Nearly eight years ago, I felt called to help children in foster care. I knew there was a need for foster parents, but at the time my husband and I didn’t think we could make that commitment with two young children already in our home. 

 I had heard about the CASA, or Court Appointed Special Advocate, program and decided it was time to take another look. 

Many CASAs are incredible mentors to the children they serve, but the primary reason CASAs exist is to be a voice for the child.

They are at least the one constant, caring adult involved in their court case to help the process stay on-track and ensure the child leaves the system as quickly as possible.  CASAs are the eyes and ears of the judge, providing information about every facet of the child’s life to help the judge make the best decision for the child.

CASAs also have an incredible ability to directly help the children and their caregivers in getting the services they need.  

I had one CASA child who was living in kinship care, or with a caretaker that they already share a close relationship with. This family already had several children and agreed to care for three siblings, doubling the size of their family overnight.  

One of these siblings was only 8 and extremely hard of hearing. He wore hearing aids, but his were old and broken. The kinship family was doing their best, but were overwhelmed with many new demands and navigating the system. 

They were running into roadblocks in getting him new hearing aids.  Armed with my court appointment, I was able to get him the help he needed and not long afterward he had his new hearing aids.

My husband and I were inspired to become foster parents from this child’s experiences.

 Even though the siblings were eventually reunited in the same kinship home, they spent their first month in foster care  — including Christmas — in separate placements. 

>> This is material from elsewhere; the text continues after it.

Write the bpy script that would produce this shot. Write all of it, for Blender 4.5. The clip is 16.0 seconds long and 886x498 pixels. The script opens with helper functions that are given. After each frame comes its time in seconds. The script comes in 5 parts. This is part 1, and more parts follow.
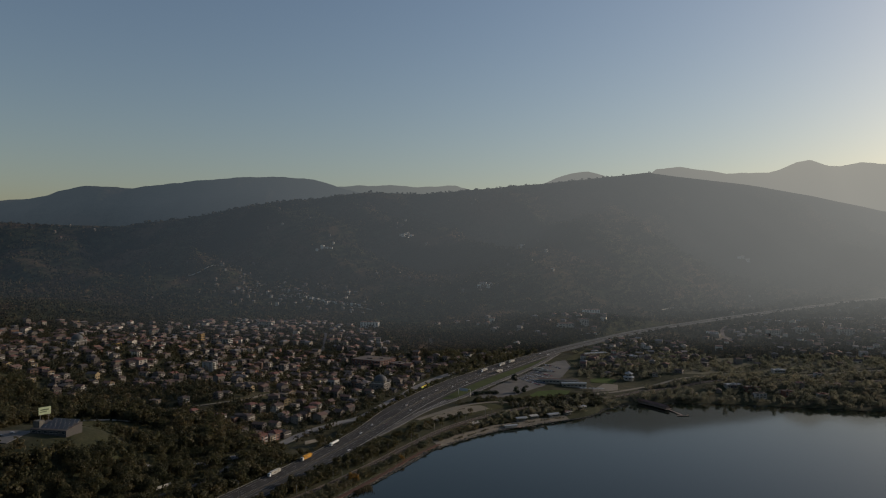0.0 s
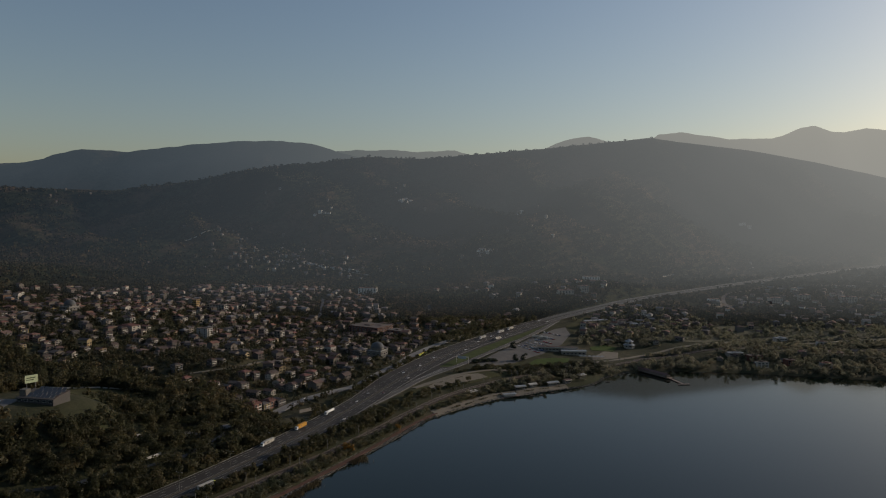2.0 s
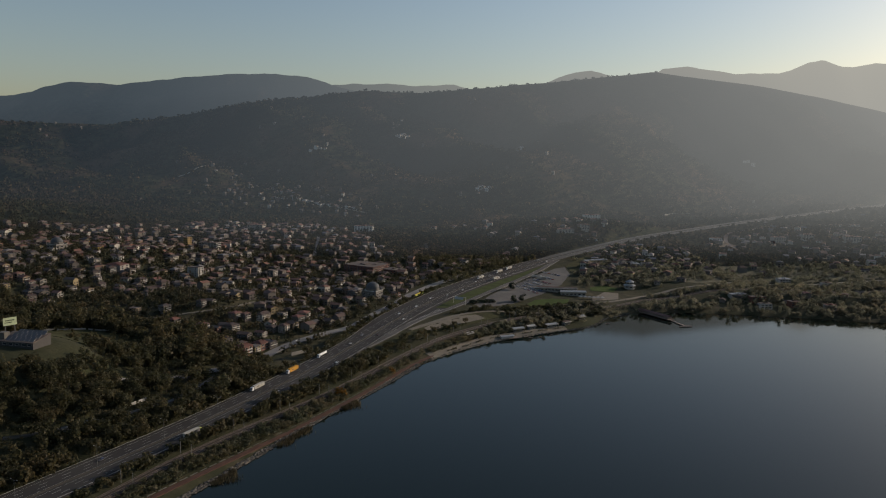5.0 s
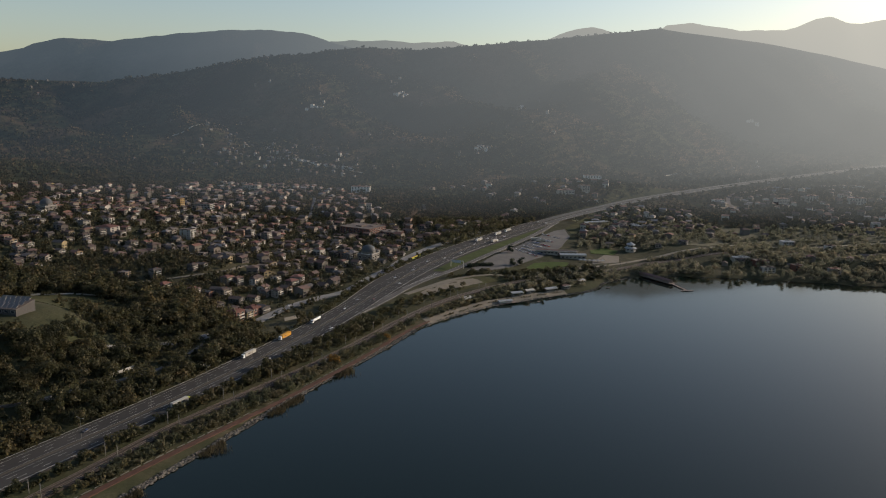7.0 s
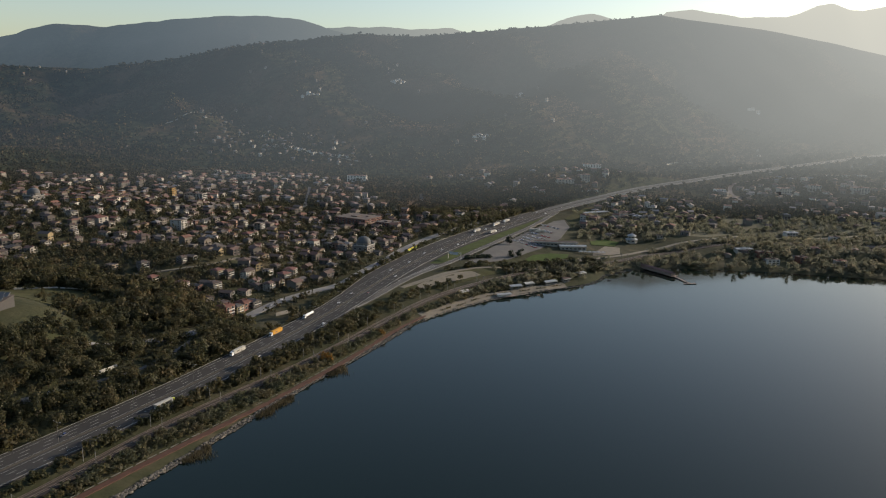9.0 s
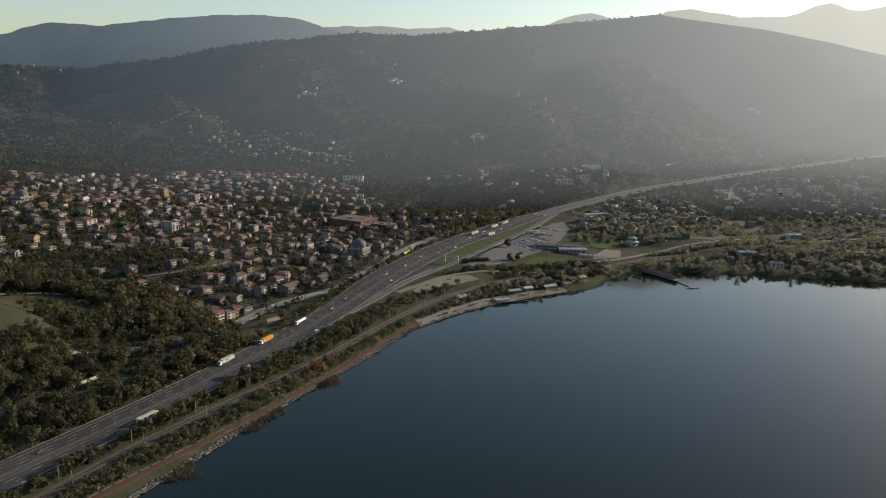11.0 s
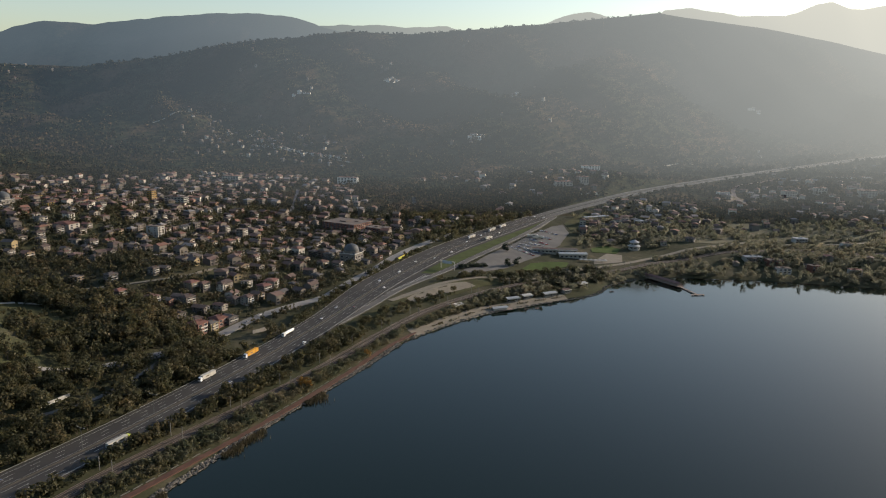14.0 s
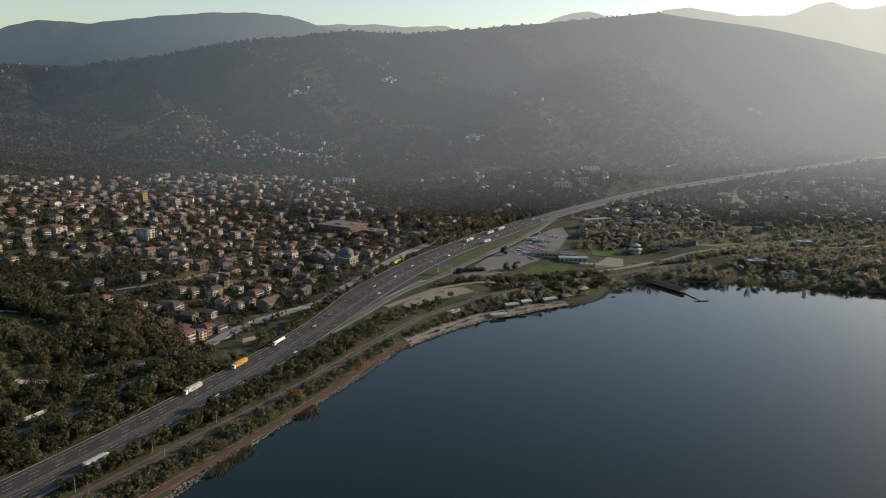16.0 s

The 8-year-old spent that month in a group home because there was no licensed foster home able to take him. Shortly after the case ended, my family became a foster family.

 Although I no longer serve as a CASA to a specific child, I use the skills I learned to advocate for the foster children in my home. 

CASAs are 100 percent volunteers, and also cover their own expenses, including travel, to visit the child and attend appointments and hearings.  

Within reason, CASAs also provide small gifts and pay the cost of any activities they do with their CASA child. One of the nonprofit organizations that helps CASAs provide both necessities and fun for their CASA children is Voices for CASA Children. 

VOICES provides gas cards to some CASAs who have extremely high travel costs, helps CASAs with continuing training materials and also helps provide Christmas gifts and school supplies. 

VOICES has been a great help to both myself and other CASAs throughout Maricopa County. It takes a community to help, and with caring individuals helping the program grow, we can continue to help children in need.